Cuando el entonces hombre fuerte de Bagdad se rindió a la evidencia de que no podría doblegar a la República Islámica, revisó las cuentas y vio que, mientras Irak había perdido en la guerra a cientos de miles de efectivos y se había endeudado en forma escandalosa, sus monarcas vecinos nadaban en la abundancia y hasta le mandaban a cobrar las deudas. Saddam montó en cólera, invadió Kuwait y se erigió en una amenaza militar acuciante para la vecina Arabia Saudita. Aterrado, Fahd se metió bajo la cama de Bush padre y clamó por protección. Washington mandó una fuerza de medio millón de efectivos para sacar al tirano bagdadí de Kuwait, pero ello significó el despliegue de infieles armados en tierras de las andanzas fundacionales de Mahoma, hecho que exasperó a los fanáticos islámicos -chiítas y sunitas-, quienes, tras la derrota de Saddam en la primera guerra del golfo Pérsico, se convirtieron en la siguiente pesadilla de Fahd.

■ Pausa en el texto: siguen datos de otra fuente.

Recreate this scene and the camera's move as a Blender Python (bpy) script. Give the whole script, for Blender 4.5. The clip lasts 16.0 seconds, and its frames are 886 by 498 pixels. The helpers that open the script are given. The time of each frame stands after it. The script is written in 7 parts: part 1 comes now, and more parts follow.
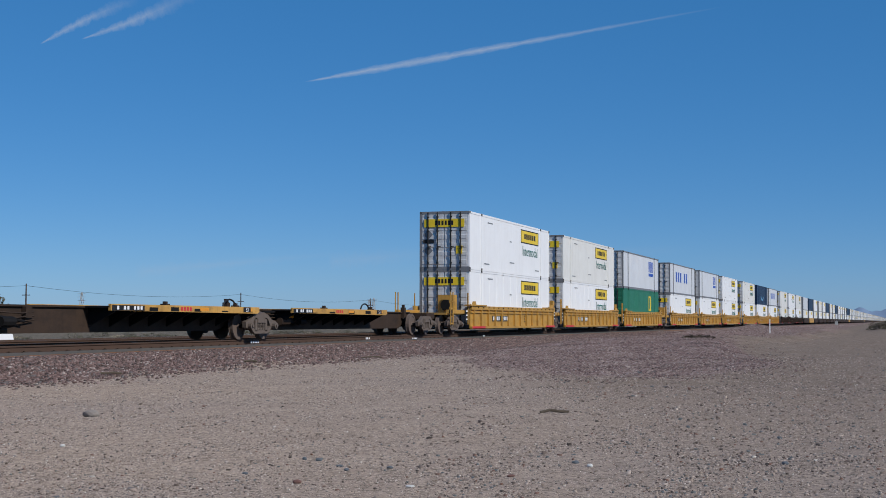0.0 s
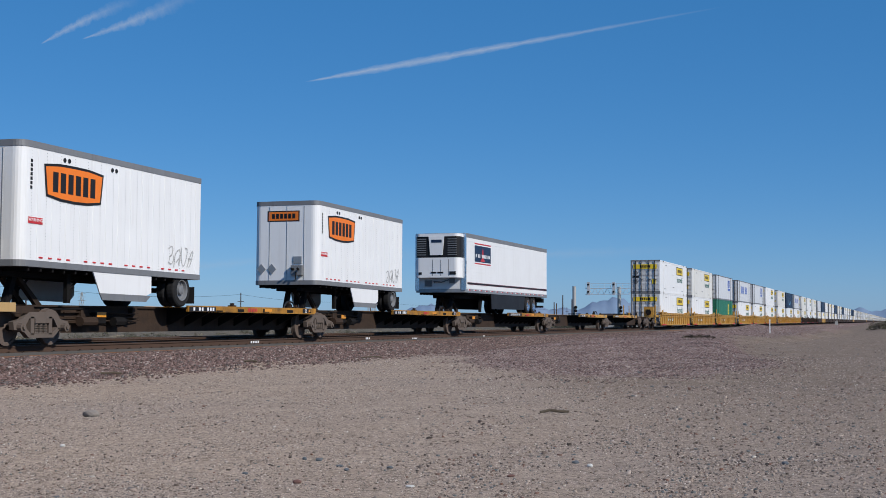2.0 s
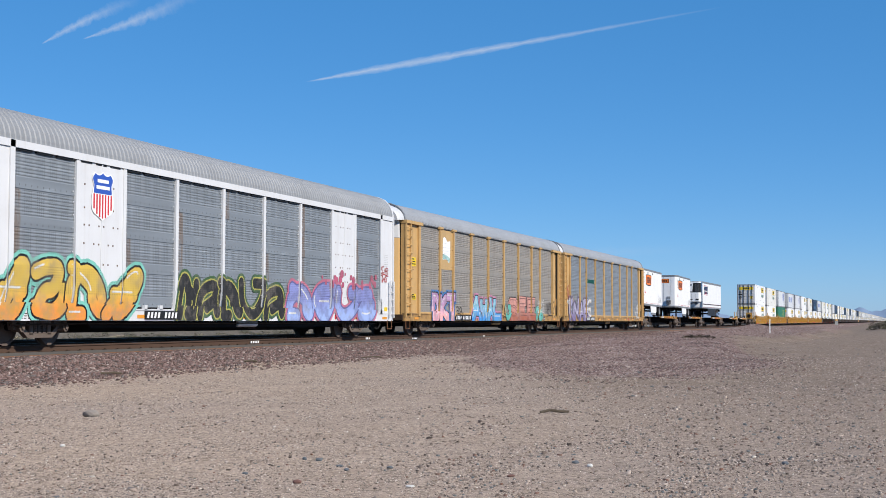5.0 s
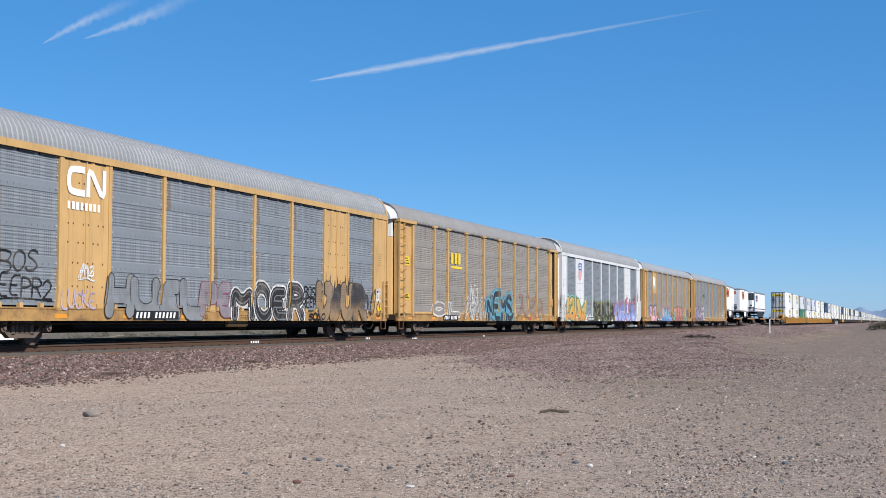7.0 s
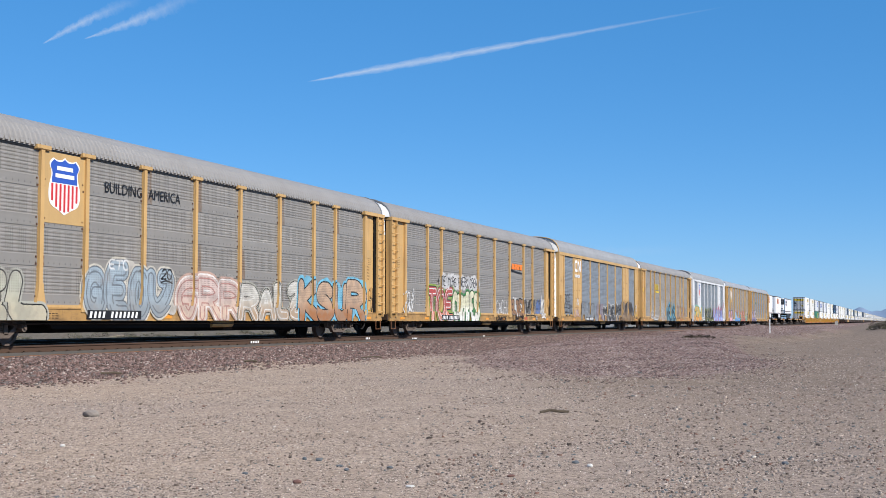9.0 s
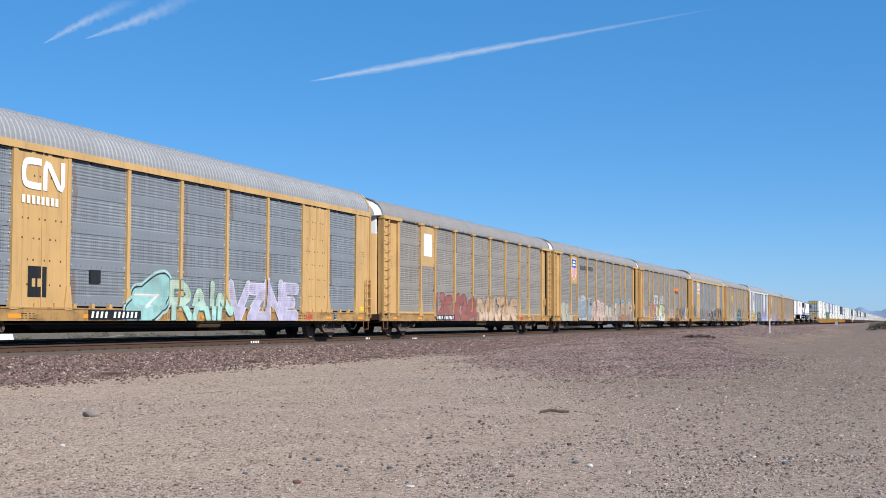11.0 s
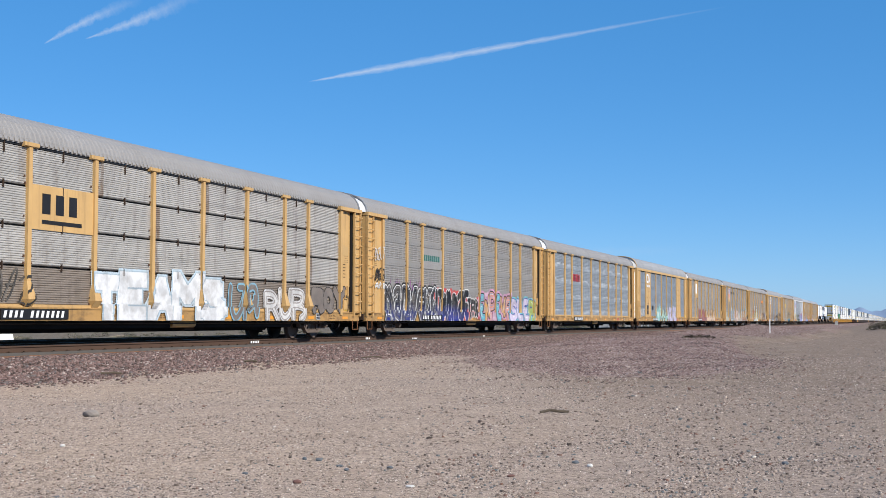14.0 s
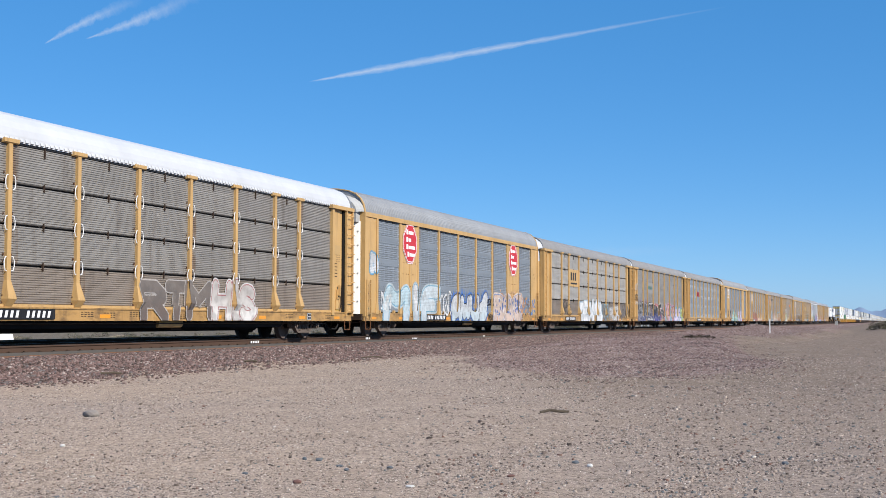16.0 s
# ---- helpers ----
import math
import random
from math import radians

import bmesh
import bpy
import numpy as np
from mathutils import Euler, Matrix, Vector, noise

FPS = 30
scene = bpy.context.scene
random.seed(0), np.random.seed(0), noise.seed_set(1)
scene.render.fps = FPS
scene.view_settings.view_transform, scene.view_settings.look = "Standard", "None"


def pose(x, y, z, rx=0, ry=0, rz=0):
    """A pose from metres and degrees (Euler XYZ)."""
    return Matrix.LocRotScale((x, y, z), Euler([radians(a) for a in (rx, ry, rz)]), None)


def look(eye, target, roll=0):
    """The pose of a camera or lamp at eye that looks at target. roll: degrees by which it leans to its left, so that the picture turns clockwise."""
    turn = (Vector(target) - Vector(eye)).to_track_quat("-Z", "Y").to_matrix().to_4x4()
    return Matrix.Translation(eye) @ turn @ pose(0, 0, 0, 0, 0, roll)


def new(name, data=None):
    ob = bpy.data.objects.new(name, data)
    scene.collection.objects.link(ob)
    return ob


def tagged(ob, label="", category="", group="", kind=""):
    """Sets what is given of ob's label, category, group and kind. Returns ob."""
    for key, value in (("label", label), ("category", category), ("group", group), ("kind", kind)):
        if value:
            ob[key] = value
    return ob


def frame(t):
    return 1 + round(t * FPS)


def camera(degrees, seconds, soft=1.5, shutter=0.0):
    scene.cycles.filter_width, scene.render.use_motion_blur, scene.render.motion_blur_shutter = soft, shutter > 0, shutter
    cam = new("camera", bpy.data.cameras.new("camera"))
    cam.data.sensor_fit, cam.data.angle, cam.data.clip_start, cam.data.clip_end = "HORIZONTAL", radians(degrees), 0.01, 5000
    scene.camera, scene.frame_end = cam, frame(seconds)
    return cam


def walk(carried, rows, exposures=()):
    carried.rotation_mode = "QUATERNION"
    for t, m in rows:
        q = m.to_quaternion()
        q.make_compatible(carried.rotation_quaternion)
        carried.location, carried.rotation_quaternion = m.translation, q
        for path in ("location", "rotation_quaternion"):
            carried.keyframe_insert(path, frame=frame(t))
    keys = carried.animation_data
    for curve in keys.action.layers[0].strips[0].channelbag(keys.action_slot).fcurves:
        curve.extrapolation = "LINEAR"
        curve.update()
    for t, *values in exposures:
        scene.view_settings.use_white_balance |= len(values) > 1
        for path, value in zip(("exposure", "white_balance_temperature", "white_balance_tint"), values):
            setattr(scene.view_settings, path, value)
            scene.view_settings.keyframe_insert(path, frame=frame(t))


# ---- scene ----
cam = camera(36.45, 16.0, soft=0.5)
AIM = pose(0, 0, 0.66, 93.029, 0, -71.327) @ pose(0, 0, 0, 0, 0, 0.14)
walk(cam, [(0, AIM), (16, AIM)], exposures=[(0, -0.14, 6150, 10), (0.5, -0.05, 6180, 10), (1, -0.08, 6200, 10), (2, -0.03, 6250, 10), (3, 0.1, 6350, 10), (3.5, 0.26, 6420, 10), (4, 0.42, 6500, 10), (5, 0.42, 6500, 10), (6.4, 0.35, 6500, 10), (7, 0.48, 6500, 10), (7.5, 0.53, 6500, 10), (9, 0.54, 6500, 10), (16, 0.55, 6500, 10)])

TRACK_Y = 21.42          # centre line of the train's track; rail tops are at z = 0
SPEED = 28.19             # metres a second, steady


def travelled(t):
    return SPEED * t


# ---- world and sun ----
SUN_TO = Vector((-0.42, -1.0, 0.76)).normalized()
world = bpy.data.worlds.new("sky")
scene.world = world
world.use_nodes = True
wn = world.node_tree
sky = wn.nodes.new("ShaderNodeTexSky")
sky.sky_type = "NISHITA"
sky.sun_disc = False
sky.sun_elevation = math.asin(SUN_TO.z)
sky.sun_rotation = math.atan2(SUN_TO.x, SUN_TO.y)
sky.altitude = 0
sky.air_density, sky.dust_density, sky.ozone_density = 0.6, 0.3, 3.0
clear = wn.nodes.new("ShaderNodeHueSaturation")
clear.inputs["Hue"].default_value, clear.inputs["Saturation"].default_value = 0.496, 1.22
wn.links.new(sky.outputs[0], clear.inputs["Color"])
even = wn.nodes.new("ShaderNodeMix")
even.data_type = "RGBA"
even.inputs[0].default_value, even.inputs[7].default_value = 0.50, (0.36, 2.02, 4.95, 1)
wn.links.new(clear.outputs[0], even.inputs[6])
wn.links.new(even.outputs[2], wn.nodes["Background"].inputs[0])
wn.nodes["Background"].inputs[1].default_value = 0.104
sun = new("sun", bpy.data.lights.new("sun", "SUN"))
sun.data.energy, sun.data.angle, sun.data.color = 4.15, radians(0.53), (1.0, 0.93, 0.83)
sun.matrix_world = look(SUN_TO * 100, (0, 0, 0))


# ---- materials ----
def nodes_of(name):
    m = bpy.data.materials.new(name)
    m.use_nodes = True
    return m, m.node_tree.nodes, m.node_tree.links, m.node_tree.nodes["Principled BSDF"]


def ramp(ns, stops):
    r = ns.new("ShaderNodeValToRGB")
    while len(r.color_ramp.elements) < len(stops):
        r.color_ramp.elements.new(0.5)
    for e, (p, c) in zip(r.color_ramp.elements, stops):
        e.position, e.color = p, (*c, 1)
    return r


def noise_at(ns, ls, coord, scale, detail=4.0, rough=0.6, stretch=(1, 1, 1)):
    mp = ns.new("ShaderNodeMapping")
    mp.inputs["Scale"].default_value = stretch
    ls.new(coord, mp.inputs[0])
    n = ns.new("ShaderNodeTexNoise")
    n.inputs["Scale"].default_value, n.inputs["Detail"].default_value = scale, detail
    n.inputs["Roughness"].default_value = rough
    ls.new(mp.outputs[0], n.inputs[0])
    return n.outputs[0]


def mixed(ns, ls, fac, a, b, blend="MIX"):
    mx = ns.new("ShaderNodeMix")
    mx.data_type, mx.blend_type = "RGBA", blend
    for sock, val in ((mx.inputs[0], fac), (mx.inputs[6], a), (mx.inputs[7], b)):
        if isinstance(val, (int, float)):
            sock.default_value = val
        elif isinstance(val, tuple):
            sock.default_value = (*val, 1)
        else:
            ls.new(val, sock)
    return mx.outputs[2]


def maths(ns, ls, op, a, b=0.0, c=0.0):
    n = ns.new("ShaderNodeMath")
    n.operation = op
    for sock, val in zip(n.inputs, (a, b, c)):
        if isinstance(val, (int, float)):
            sock.default_value = val
        else:
            ls.new(val, sock)
    return n.outputs[0]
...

En sus últimos años el monarca vivió desgarrado entre su lealtad a Washington y la certeza de que en su propia familia real abundaban los simpatizantes de Al Qaeda. Aunque cuando ocurrieron los ataques terroristas en Nueva York y Washington la salud del monarca ya estaba muy menguada, a Fahd le debe haber sido sumamente amargo constatar que la nueva amenaza no provenía de la lejana y desgarrada Palestina, ni de Teherán, ni del vecino y doblegado Irak, sino de su propia casa, y que el peligro había sido incubado por su propia miopía y por la de sus más confiables aliados, los políticos estadunidenses del círculo de los Bush. También debe haberle sido muy frustrante el que la mayor parte de la gigantesca inversión de defensa efectuada por el reino -cazabombarderos gringos e ingleses de a 50 millones de dólares cada uno, tanques de alta tecnología, misiles antibalísticos, aviones radar- resultaba inútil para hacer frente a la siguiente amenaza, constituida por fanáticos dispuestos a dar su vida para mayor gloria de Alá. Y posiblemente le haya dolido profundamente que su régimen, el más incondicional de los incondicionales de Washington en la región, haya acabado, como acabó, sujeto a las sospechas estadunidenses.

La moraleja debe estar en varias historias de Las mil y una noches: a veces las personas más acaudaladas y poderosas llevan las existencias más desgarradas y miserables. Aunque eso no quiere decir, por supuesto, que los pobres y desamparados sean felices.